-- Written request --
Return the line containing "carried.keyframe_insert(path, frame=frame(t))", the line containing "for path, value", and every line between them, exactly as they stand. Output nothing else.

-- Source excerpt --
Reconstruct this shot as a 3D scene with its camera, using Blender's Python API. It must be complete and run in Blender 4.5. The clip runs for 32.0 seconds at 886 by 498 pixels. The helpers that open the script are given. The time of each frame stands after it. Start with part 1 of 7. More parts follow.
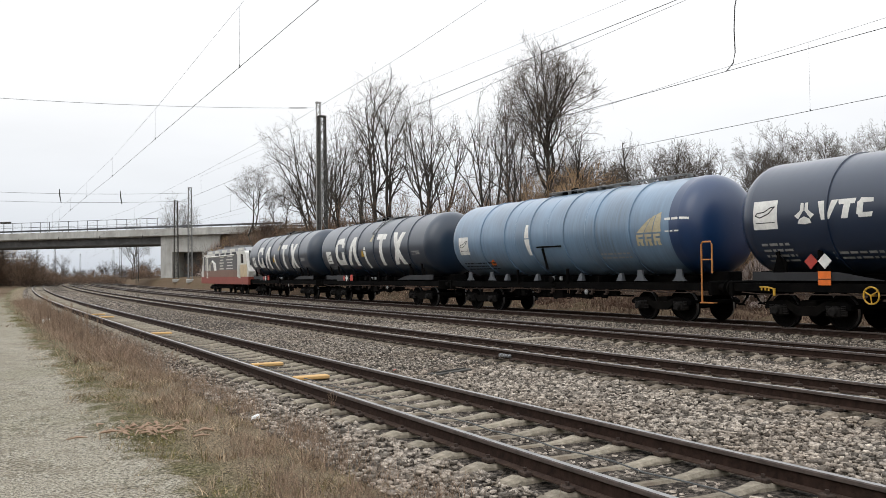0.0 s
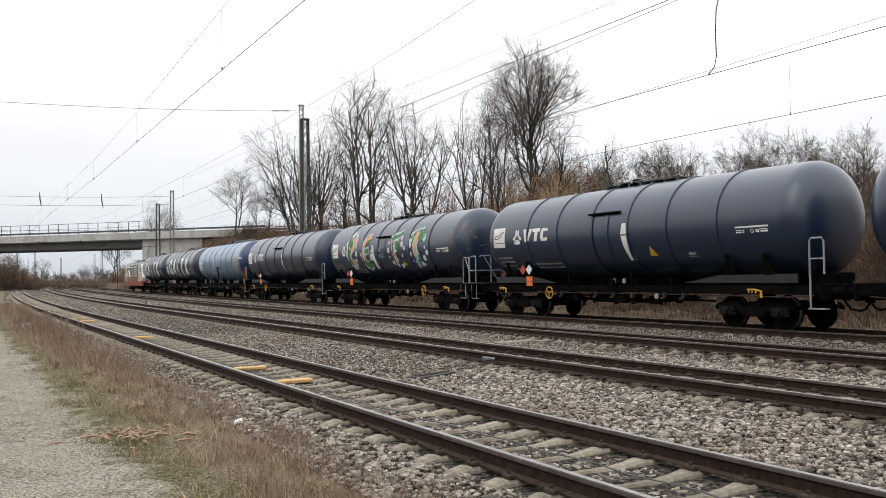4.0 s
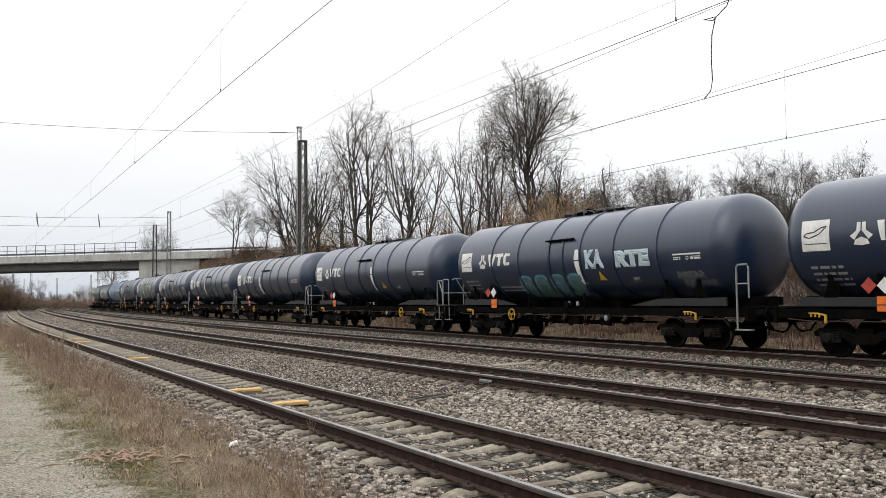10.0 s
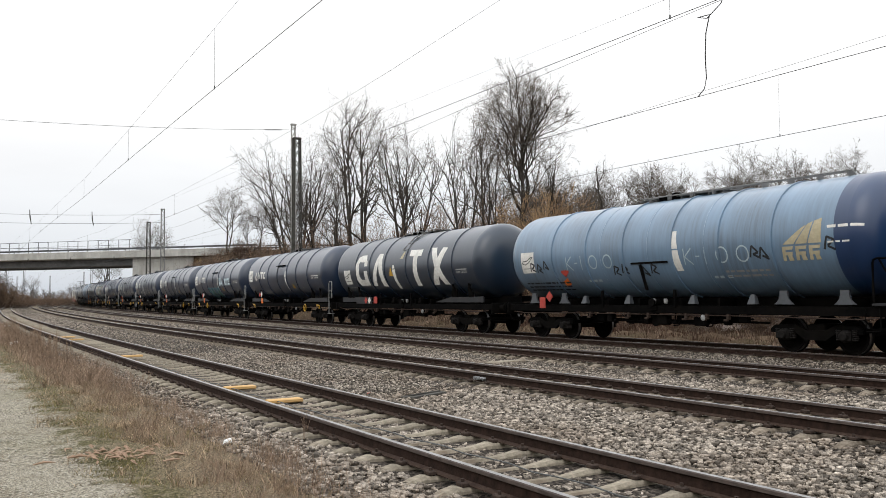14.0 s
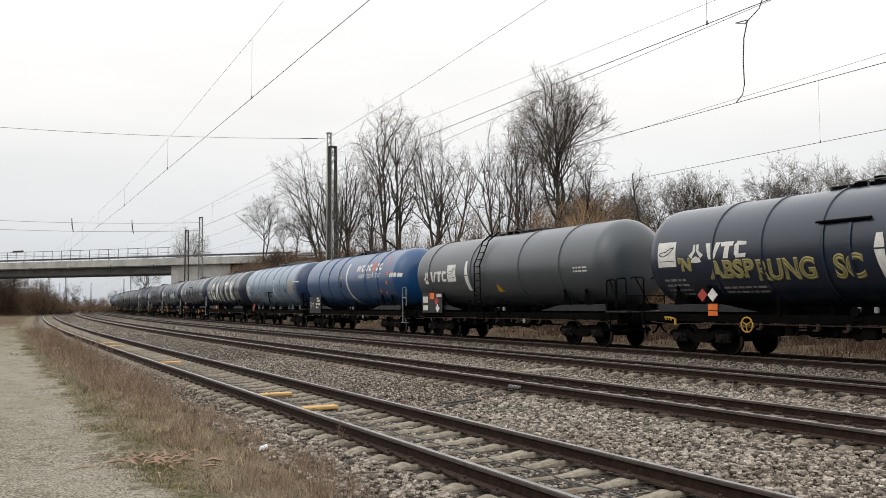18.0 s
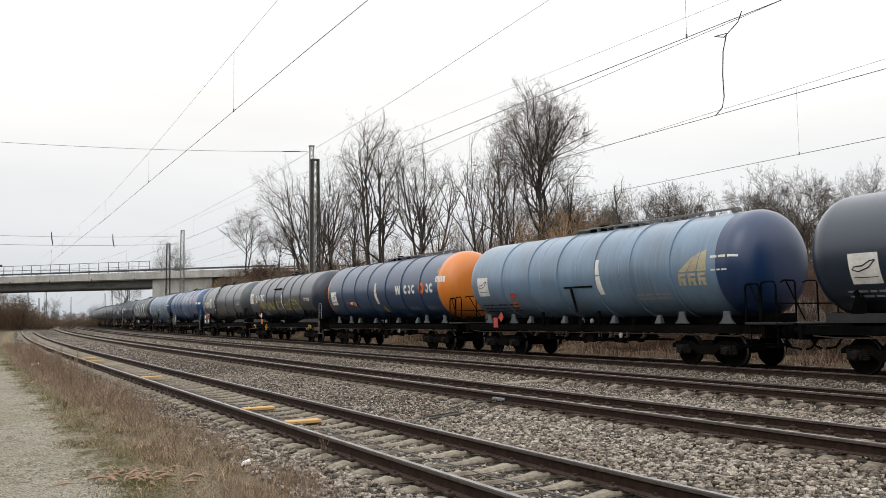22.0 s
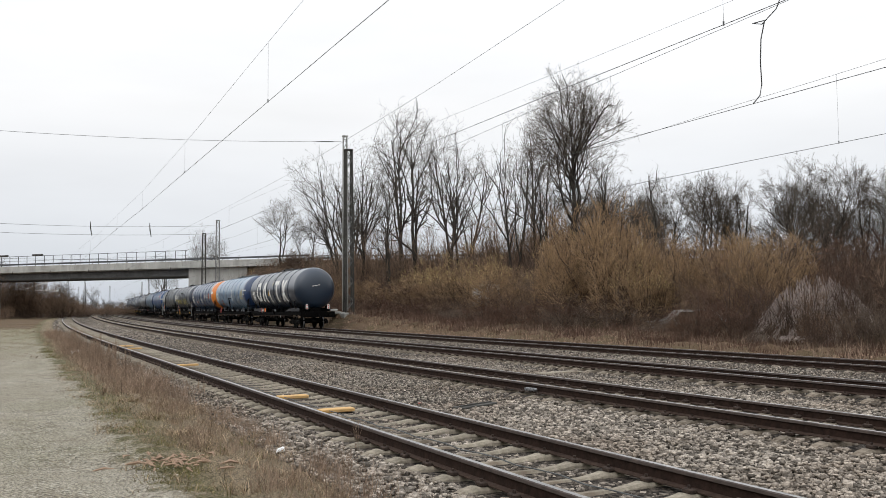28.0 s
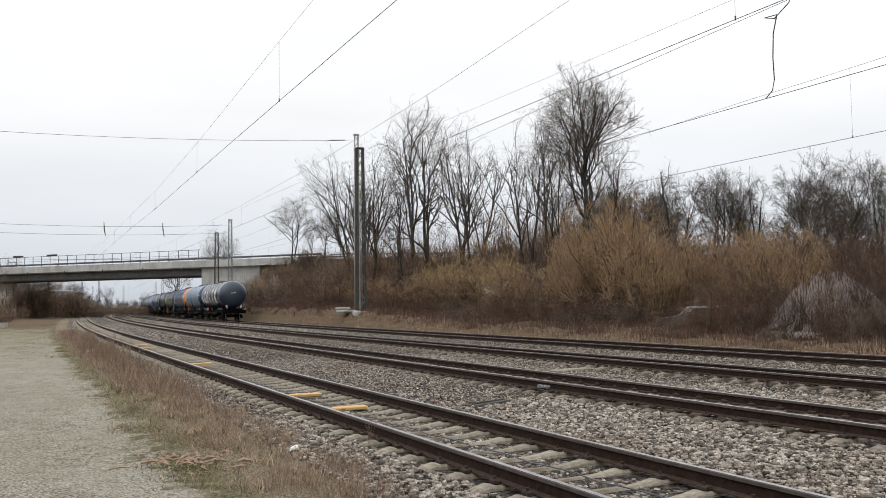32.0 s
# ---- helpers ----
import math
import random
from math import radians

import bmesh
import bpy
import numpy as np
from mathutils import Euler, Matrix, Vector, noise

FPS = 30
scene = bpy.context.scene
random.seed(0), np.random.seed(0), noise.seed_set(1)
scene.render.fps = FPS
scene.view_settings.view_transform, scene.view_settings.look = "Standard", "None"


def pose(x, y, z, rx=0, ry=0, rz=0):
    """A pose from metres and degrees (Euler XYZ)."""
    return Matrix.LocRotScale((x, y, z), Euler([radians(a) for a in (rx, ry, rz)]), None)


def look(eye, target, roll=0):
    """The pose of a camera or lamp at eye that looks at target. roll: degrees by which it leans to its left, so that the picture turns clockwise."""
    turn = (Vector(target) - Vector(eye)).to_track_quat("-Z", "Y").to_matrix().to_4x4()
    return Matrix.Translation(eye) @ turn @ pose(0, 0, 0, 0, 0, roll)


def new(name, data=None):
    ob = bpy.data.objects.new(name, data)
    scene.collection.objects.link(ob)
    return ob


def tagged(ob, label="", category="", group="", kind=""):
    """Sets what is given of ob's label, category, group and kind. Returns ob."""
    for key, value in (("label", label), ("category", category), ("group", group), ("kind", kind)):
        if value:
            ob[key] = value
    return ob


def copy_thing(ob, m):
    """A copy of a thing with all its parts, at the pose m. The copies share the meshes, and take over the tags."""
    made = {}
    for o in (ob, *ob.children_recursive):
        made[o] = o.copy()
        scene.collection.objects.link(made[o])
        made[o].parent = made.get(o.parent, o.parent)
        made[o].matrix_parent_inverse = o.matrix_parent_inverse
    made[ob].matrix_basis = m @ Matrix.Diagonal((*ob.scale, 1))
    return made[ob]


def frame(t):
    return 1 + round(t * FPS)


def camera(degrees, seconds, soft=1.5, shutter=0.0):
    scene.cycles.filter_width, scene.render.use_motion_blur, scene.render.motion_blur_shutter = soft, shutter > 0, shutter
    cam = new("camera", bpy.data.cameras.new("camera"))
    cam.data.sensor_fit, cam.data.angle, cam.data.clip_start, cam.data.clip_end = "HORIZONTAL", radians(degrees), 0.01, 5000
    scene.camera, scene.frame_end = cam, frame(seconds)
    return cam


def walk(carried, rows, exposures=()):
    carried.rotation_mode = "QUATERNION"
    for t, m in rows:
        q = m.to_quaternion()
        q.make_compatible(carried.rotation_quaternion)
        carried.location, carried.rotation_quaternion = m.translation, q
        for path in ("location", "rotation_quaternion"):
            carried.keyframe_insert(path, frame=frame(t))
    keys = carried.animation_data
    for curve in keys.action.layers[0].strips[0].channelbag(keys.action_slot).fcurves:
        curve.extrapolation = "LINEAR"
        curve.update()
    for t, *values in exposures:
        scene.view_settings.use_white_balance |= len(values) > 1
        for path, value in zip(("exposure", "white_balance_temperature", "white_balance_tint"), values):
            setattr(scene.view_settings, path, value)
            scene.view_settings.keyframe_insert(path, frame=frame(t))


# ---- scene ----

# ======== camera ========
EYE = (0.0, 0.0, 1.562)
cam = camera(54.17, 32.0, soft=0.7)


def held(t, tilt, lean, turn):
    """A row of the hand-held camera: seconds, tilt, lean and turn in degrees."""
    return t, pose(*EYE, tilt, 0, turn) @ pose(0, 0, 0, 0, 0, lean)


walk(cam, [
    held(0, 91.586, -0.677, -2.348), held(0.5, 91.428, -0.724, -2.246), held(1, 91.508, -0.734, -2.389),
    held(1.5, 91.550, -0.725, -2.473), held(2, 91.601, -0.711, -2.542), held(2.5, 91.594, -0.810, -2.685),
    held(3, 91.729, -0.875, -2.994), held(3.5, 91.769, -0.880, -3.251), held(5.5, 91.855, -0.575, -3.741),
    held(6, 91.961, -0.600, -3.736), held(6.5, 92.103, -0.667, -3.749), held(7, 92.263, -0.726, -3.723),
    held(7.5, 92.438, -0.706, -3.655), held(8, 92.669, -0.703, -3.545), held(8.5, 92.884, -0.740, -3.498),
    held(9, 93.058, -0.674, -3.572), held(9.5, 93.203, -0.600, -3.608), held(10, 93.223, -0.589, -3.648),
    held(10.5, 93.206, -0.559, -3.649), held(11, 93.160, -0.612, -3.618), held(11.5, 93.134, -0.654, -3.682),
    held(12, 93.056, -0.628, -3.631), held(12.5, 93.165, -0.711, -3.808), held(13, 93.227, -0.672, -3.974),
    held(13.5, 93.100, -0.625, -3.932), held(14, 93.050, -0.590, -4.027), held(14.5, 93.085, -0.446, -3.941),
    held(16.5, 93.342, -0.350, -2.583), held(17, 93.453, -0.333, -1.723), held(17.5, 93.457, -0.416, -1.662),
    held(18, 93.588, -0.442, -1.725), held(18.5, 94.311, -0.766, -1.887), held(19, 94.827, -0.760, -1.998),
    held(19.5, 94.925, -0.767, -2.038), held(20, 94.897, -0.755, -2.226), held(20.5, 94.832, -0.687, -2.329),
    held(21, 94.734, -0.699, -2.487), held(21.5, 94.514, -0.766, -2.752), held(22, 94.400, -0.769, -2.860),
    held(22.5, 94.298, -0.776, -2.925), held(23, 94.160, -0.744, -2.842), held(23.5, 94.080, -0.635, -2.809),
    held(24, 94.095, -0.577, -2.661), held(24.5, 94.134, -0.497, -2.484), held(25, 94.213, -0.466, -2.260),
    held(25.5, 94.255, -0.469, -1.994), held(27.5, 93.924, -0.455, -0.830), held(28, 93.759, -0.517, -0.676),
    held(28.5, 93.615, -0.588, -0.524), held(29, 93.550, -0.682, -0.376), held(29.5, 93.471, -0.784, -0.324),
    held(30, 93.451, -0.799, -0.277), held(30.5, 93.508, -0.814, -0.158), held(31, 93.552, -0.810, -0.069),
    held(31.5, 93.572, -0.811, 0.000), held(32, 93.622, -0.842, 0.111),
], exposures=[(0, 0.08, 6600, 10), (6, 0.12, 6650, 10), (14, 0.12, 6700, 10), (17, -0.04, 6800, 10), (20, -0.06, 6800, 10), (22.5, -0.01, 6780, 10), (25, -0.10, 6750, 10), (28, -0.05, 6580, 10), (32, -0.03, 6560, 10)])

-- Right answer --
            carried.keyframe_insert(path, frame=frame(t))
    keys = carried.animation_data
    for curve in keys.action.layers[0].strips[0].channelbag(keys.action_slot).fcurves:
        curve.extrapolation = "LINEAR"
        curve.update()
    for t, *values in exposures:
        scene.view_settings.use_white_balance |= len(values) > 1
        for path, value in zip(("exposure", "white_balance_temperature", "white_balance_tint"), values):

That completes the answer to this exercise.